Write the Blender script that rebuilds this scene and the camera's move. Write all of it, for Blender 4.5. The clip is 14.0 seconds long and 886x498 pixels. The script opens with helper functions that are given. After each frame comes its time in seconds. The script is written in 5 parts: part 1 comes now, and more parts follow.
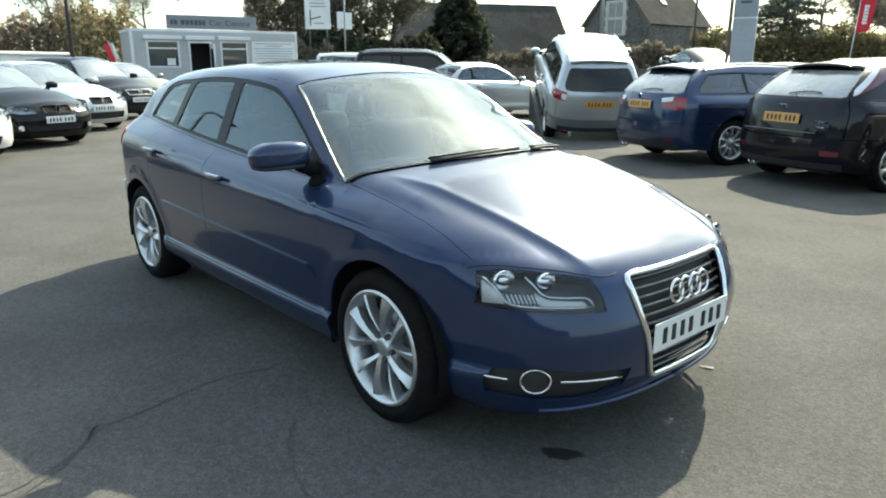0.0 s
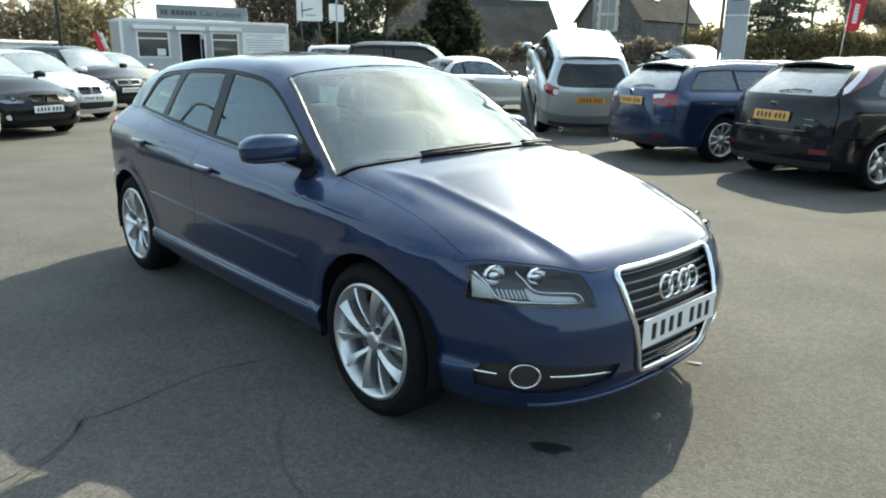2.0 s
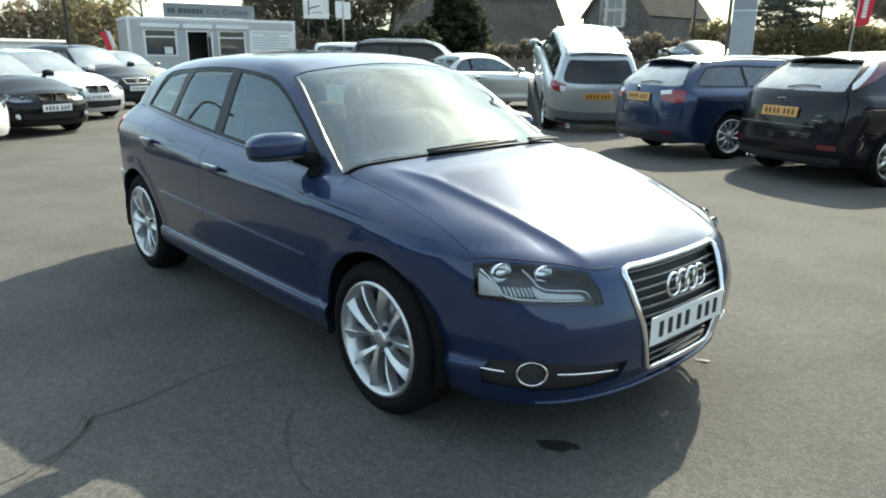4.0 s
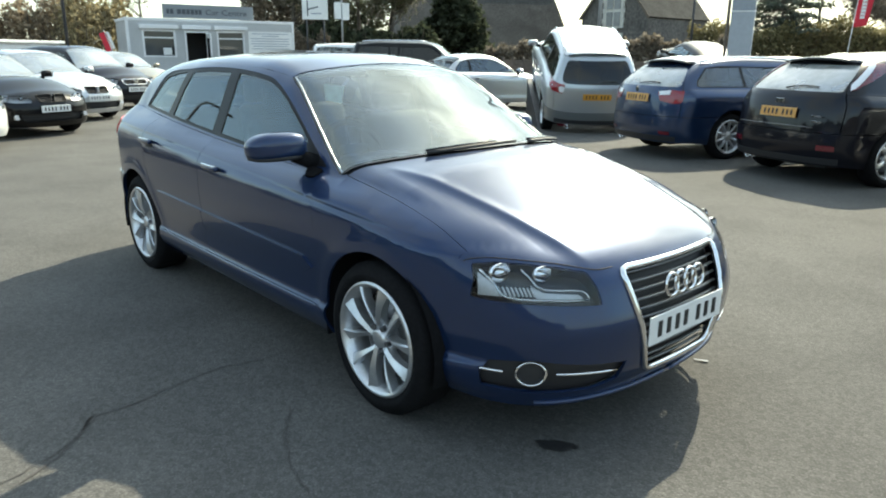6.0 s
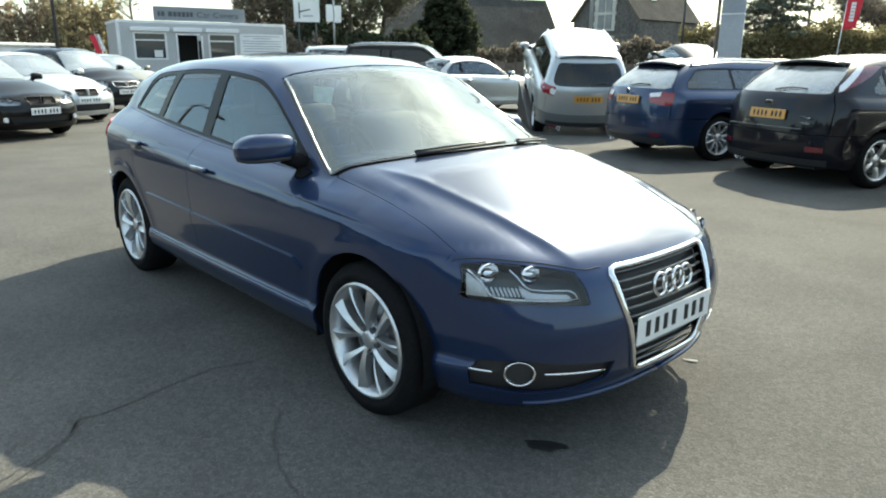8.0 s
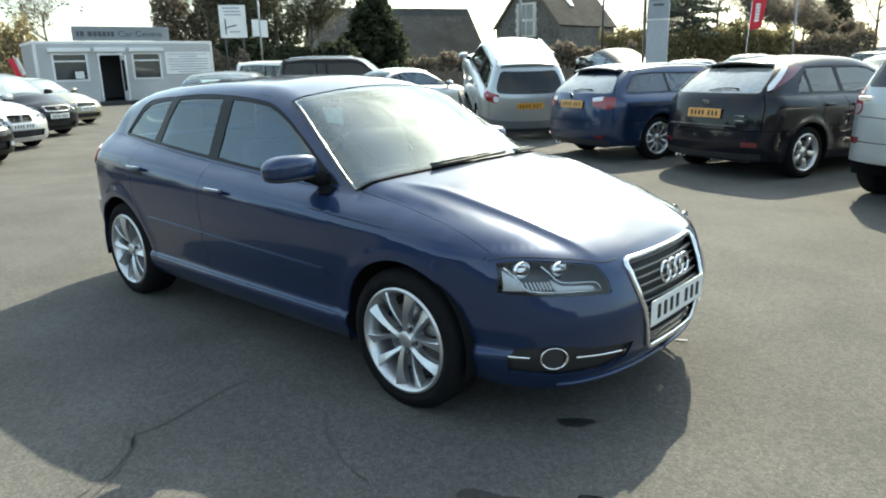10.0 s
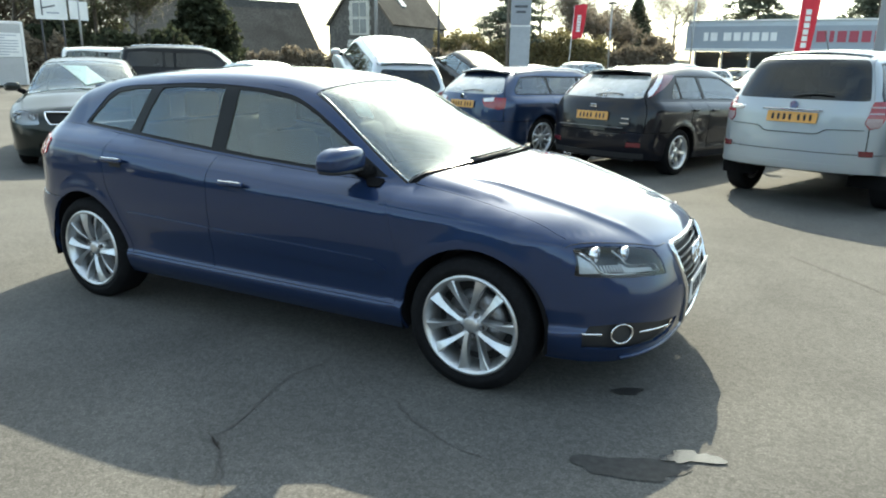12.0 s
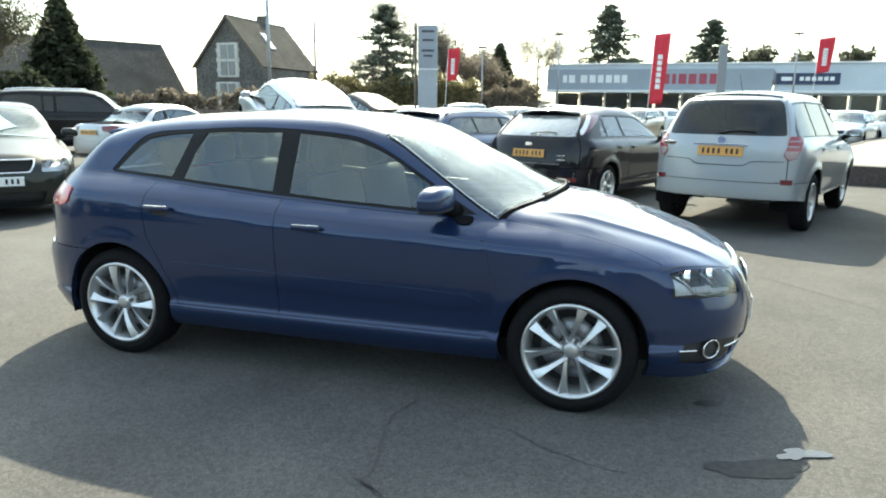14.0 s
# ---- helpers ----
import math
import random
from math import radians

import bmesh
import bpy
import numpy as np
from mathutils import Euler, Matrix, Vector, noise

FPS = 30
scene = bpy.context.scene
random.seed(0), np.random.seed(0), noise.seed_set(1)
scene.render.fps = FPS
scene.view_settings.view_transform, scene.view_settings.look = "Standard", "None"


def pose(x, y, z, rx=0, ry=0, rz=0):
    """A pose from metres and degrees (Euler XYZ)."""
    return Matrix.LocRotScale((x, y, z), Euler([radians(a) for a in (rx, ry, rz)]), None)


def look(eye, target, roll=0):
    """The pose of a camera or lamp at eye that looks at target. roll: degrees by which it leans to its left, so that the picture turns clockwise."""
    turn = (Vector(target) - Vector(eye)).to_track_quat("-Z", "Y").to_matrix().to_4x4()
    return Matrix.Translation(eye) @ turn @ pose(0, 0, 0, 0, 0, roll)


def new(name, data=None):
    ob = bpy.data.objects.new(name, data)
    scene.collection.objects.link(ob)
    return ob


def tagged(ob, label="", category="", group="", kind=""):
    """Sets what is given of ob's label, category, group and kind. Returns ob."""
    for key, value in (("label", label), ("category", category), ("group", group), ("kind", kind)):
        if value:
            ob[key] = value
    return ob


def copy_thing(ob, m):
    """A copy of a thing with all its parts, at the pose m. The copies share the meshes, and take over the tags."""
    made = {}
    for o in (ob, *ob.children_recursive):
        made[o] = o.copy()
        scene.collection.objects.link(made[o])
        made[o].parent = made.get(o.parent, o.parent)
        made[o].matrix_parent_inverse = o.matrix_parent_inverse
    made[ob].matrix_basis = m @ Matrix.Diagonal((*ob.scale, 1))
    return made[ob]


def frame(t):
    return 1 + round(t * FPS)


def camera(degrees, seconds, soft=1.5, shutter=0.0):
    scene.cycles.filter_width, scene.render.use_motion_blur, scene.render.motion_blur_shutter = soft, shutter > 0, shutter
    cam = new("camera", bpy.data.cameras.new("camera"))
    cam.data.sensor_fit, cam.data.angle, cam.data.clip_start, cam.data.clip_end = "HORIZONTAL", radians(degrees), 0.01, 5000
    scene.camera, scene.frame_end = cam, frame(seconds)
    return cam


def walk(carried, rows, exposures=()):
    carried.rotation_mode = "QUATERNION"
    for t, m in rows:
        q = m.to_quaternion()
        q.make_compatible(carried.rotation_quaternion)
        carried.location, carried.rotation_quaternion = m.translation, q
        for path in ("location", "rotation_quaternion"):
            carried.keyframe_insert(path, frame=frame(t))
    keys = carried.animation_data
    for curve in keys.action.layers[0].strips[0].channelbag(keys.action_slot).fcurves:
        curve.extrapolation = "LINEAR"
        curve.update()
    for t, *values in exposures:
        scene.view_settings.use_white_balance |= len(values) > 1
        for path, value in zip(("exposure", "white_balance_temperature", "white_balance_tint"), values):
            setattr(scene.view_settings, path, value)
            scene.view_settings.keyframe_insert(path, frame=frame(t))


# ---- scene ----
cam = camera(64.9, 14.0, 2.0)
PATH = [
    (0, (3.392, -2.373, 1.403), (1.946, -1.091, 0.887), 0.1),
    (0.5, (3.391, -2.381, 1.398), (1.947, -1.094, 0.892), 0.3),
    (1, (3.393, -2.373, 1.393), (1.954, -1.081, 0.88), 0.6),
    (1.5, (3.391, -2.368, 1.4), (1.958, -1.076, 0.872), 0.4),
    (2, (3.391, -2.373, 1.403), (1.966, -1.073, 0.871), 0.8),
    (2.5, (3.395, -2.37, 1.391), (1.969, -1.068, 0.869), 0.7),
    (3, (3.393, -2.372, 1.402), (1.964, -1.078, 0.868), 0.5),
    (5.5, (3.391, -2.373, 1.408), (1.951, -1.096, 0.866), 0.6),
    (6, (3.393, -2.373, 1.404), (1.958, -1.087, 0.866), 0.5),
    (6.5, (3.394, -2.38, 1.396), (1.956, -1.098, 0.859), -0.1),
    (7, (3.399, -2.364, 1.397), (1.97, -1.067, 0.87), 0.3),
    (7.5, (3.391, -2.372, 1.404), (1.972, -1.064, 0.88), 0.7),
    (8, (3.407, -2.366, 1.399), (1.985, -1.064, 0.868), 0.5),
    (8.2, (3.435, -2.343, 1.402), (2.013, -1.051, 0.849), 1.0),
    (10.3, (3.247, -2.919, 1.455), (1.981, -1.451, 0.962), -1.0),
    (10.5, (3.177, -2.983, 1.45), (1.949, -1.482, 0.962), 0.0),
    (11, (2.984, -3.237, 1.45), (1.909, -1.619, 0.973), -1.4),
    (11.5, (2.769, -3.397, 1.442), (1.842, -1.698, 0.935), 0.2),
    (12, (2.558, -3.531, 1.456), (1.664, -1.819, 0.94), 1.0),
    (12.5, (2.361, -3.735, 1.443), (1.591, -1.947, 0.986), 0.0),
    (13, (2.127, -3.842, 1.439), (1.365, -2.053, 0.972), 0.9),
    (13.5, (1.891, -3.886, 1.447), (1.187, -2.072, 0.986), 1.2),
    (14, (1.637, -4.047, 1.45), (1.065, -2.173, 1.048), 0.6),
]
walk(cam, [(t, look(eye, target, roll)) for t, eye, target, roll in PATH], exposures=((0.0, 1.56, 7600, -1.0), (8.2, 1.59, 7600, -1.0), (11.0, 1.71, 7600, -1.0), (14.0, 1.97, 7600, -1.0)))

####

Exercise instructions:
Set down the material exactly, every line of it, except for the pictures.

Final result:
Write the Blender script that rebuilds this scene and the camera's move. Write all of it, for Blender 4.5. The clip is 14.0 seconds long and 886x498 pixels. The script opens with helper functions that are given. After each frame comes its time in seconds. The script is written in 5 parts: part 1 comes now, and more parts follow.
0.0 s
2.0 s
4.0 s
6.0 s
8.0 s
10.0 s
12.0 s
14.0 s
# ---- helpers ----
import math
import random
from math import radians

import bmesh
import bpy
import numpy as np
from mathutils import Euler, Matrix, Vector, noise

FPS = 30
scene = bpy.context.scene
random.seed(0), np.random.seed(0), noise.seed_set(1)
scene.render.fps = FPS
scene.view_settings.view_transform, scene.view_settings.look = "Standard", "None"


def pose(x, y, z, rx=0, ry=0, rz=0):
    """A pose from metres and degrees (Euler XYZ)."""
    return Matrix.LocRotScale((x, y, z), Euler([radians(a) for a in (rx, ry, rz)]), None)


def look(eye, target, roll=0):
    """The pose of a camera or lamp at eye that looks at target. roll: degrees by which it leans to its left, so that the picture turns clockwise."""
    turn = (Vector(target) - Vector(eye)).to_track_quat("-Z", "Y").to_matrix().to_4x4()
    return Matrix.Translation(eye) @ turn @ pose(0, 0, 0, 0, 0, roll)


def new(name, data=None):
    ob = bpy.data.objects.new(name, data)
    scene.collection.objects.link(ob)
    return ob


def tagged(ob, label="", category="", group="", kind=""):
    """Sets what is given of ob's label, category, group and kind. Returns ob."""
    for key, value in (("label", label), ("category", category), ("group", group), ("kind", kind)):
        if value:
            ob[key] = value
    return ob


def copy_thing(ob, m):
    """A copy of a thing with all its parts, at the pose m. The copies share the meshes, and take over the tags."""
    made = {}
    for o in (ob, *ob.children_recursive):
        made[o] = o.copy()
        scene.collection.objects.link(made[o])
        made[o].parent = made.get(o.parent, o.parent)
        made[o].matrix_parent_inverse = o.matrix_parent_inverse
    made[ob].matrix_basis = m @ Matrix.Diagonal((*ob.scale, 1))
    return made[ob]


def frame(t):
    return 1 + round(t * FPS)


def camera(degrees, seconds, soft=1.5, shutter=0.0):
    scene.cycles.filter_width, scene.render.use_motion_blur, scene.render.motion_blur_shutter = soft, shutter > 0, shutter
    cam = new("camera", bpy.data.cameras.new("camera"))
    cam.data.sensor_fit, cam.data.angle, cam.data.clip_start, cam.data.clip_end = "HORIZONTAL", radians(degrees), 0.01, 5000
    scene.camera, scene.frame_end = cam, frame(seconds)
    return cam


def walk(carried, rows, exposures=()):
    carried.rotation_mode = "QUATERNION"
    for t, m in rows:
        q = m.to_quaternion()
        q.make_compatible(carried.rotation_quaternion)
        carried.location, carried.rotation_quaternion = m.translation, q
        for path in ("location", "rotation_quaternion"):
            carried.keyframe_insert(path, frame=frame(t))
    keys = carried.animation_data
    for curve in keys.action.layers[0].strips[0].channelbag(keys.action_slot).fcurves:
        curve.extrapolation = "LINEAR"
        curve.update()
    for t, *values in exposures:
        scene.view_settings.use_white_balance |= len(values) > 1
        for path, value in zip(("exposure", "white_balance_temperature", "white_balance_tint"), values):
            setattr(scene.view_settings, path, value)
            scene.view_settings.keyframe_insert(path, frame=frame(t))


# ---- scene ----
cam = camera(64.9, 14.0, 2.0)
PATH = [
    (0, (3.392, -2.373, 1.403), (1.946, -1.091, 0.887), 0.1),
    (0.5, (3.391, -2.381, 1.398), (1.947, -1.094, 0.892), 0.3),
    (1, (3.393, -2.373, 1.393), (1.954, -1.081, 0.88), 0.6),
    (1.5, (3.391, -2.368, 1.4), (1.958, -1.076, 0.872), 0.4),
    (2, (3.391, -2.373, 1.403), (1.966, -1.073, 0.871), 0.8),
    (2.5, (3.395, -2.37, 1.391), (1.969, -1.068, 0.869), 0.7),
    (3, (3.393, -2.372, 1.402), (1.964, -1.078, 0.868), 0.5),
    (5.5, (3.391, -2.373, 1.408), (1.951, -1.096, 0.866), 0.6),
    (6, (3.393, -2.373, 1.404), (1.958, -1.087, 0.866), 0.5),
    (6.5, (3.394, -2.38, 1.396), (1.956, -1.098, 0.859), -0.1),
    (7, (3.399, -2.364, 1.397), (1.97, -1.067, 0.87), 0.3),
    (7.5, (3.391, -2.372, 1.404), (1.972, -1.064, 0.88), 0.7),
    (8, (3.407, -2.366, 1.399), (1.985, -1.064, 0.868), 0.5),
    (8.2, (3.435, -2.343, 1.402), (2.013, -1.051, 0.849), 1.0),
    (10.3, (3.247, -2.919, 1.455), (1.981, -1.451, 0.962), -1.0),
    (10.5, (3.177, -2.983, 1.45), (1.949, -1.482, 0.962), 0.0),
    (11, (2.984, -3.237, 1.45), (1.909, -1.619, 0.973), -1.4),
    (11.5, (2.769, -3.397, 1.442), (1.842, -1.698, 0.935), 0.2),
    (12, (2.558, -3.531, 1.456), (1.664, -1.819, 0.94), 1.0),
    (12.5, (2.361, -3.735, 1.443), (1.591, -1.947, 0.986), 0.0),
    (13, (2.127, -3.842, 1.439), (1.365, -2.053, 0.972), 0.9),
    (13.5, (1.891, -3.886, 1.447), (1.187, -2.072, 0.986), 1.2),
    (14, (1.637, -4.047, 1.45), (1.065, -2.173, 1.048), 0.6),
]
walk(cam, [(t, look(eye, target, roll)) for t, eye, target, roll in PATH], exposures=((0.0, 1.56, 7600, -1.0), (8.2, 1.59, 7600, -1.0), (11.0, 1.71, 7600, -1.0), (14.0, 1.97, 7600, -1.0)))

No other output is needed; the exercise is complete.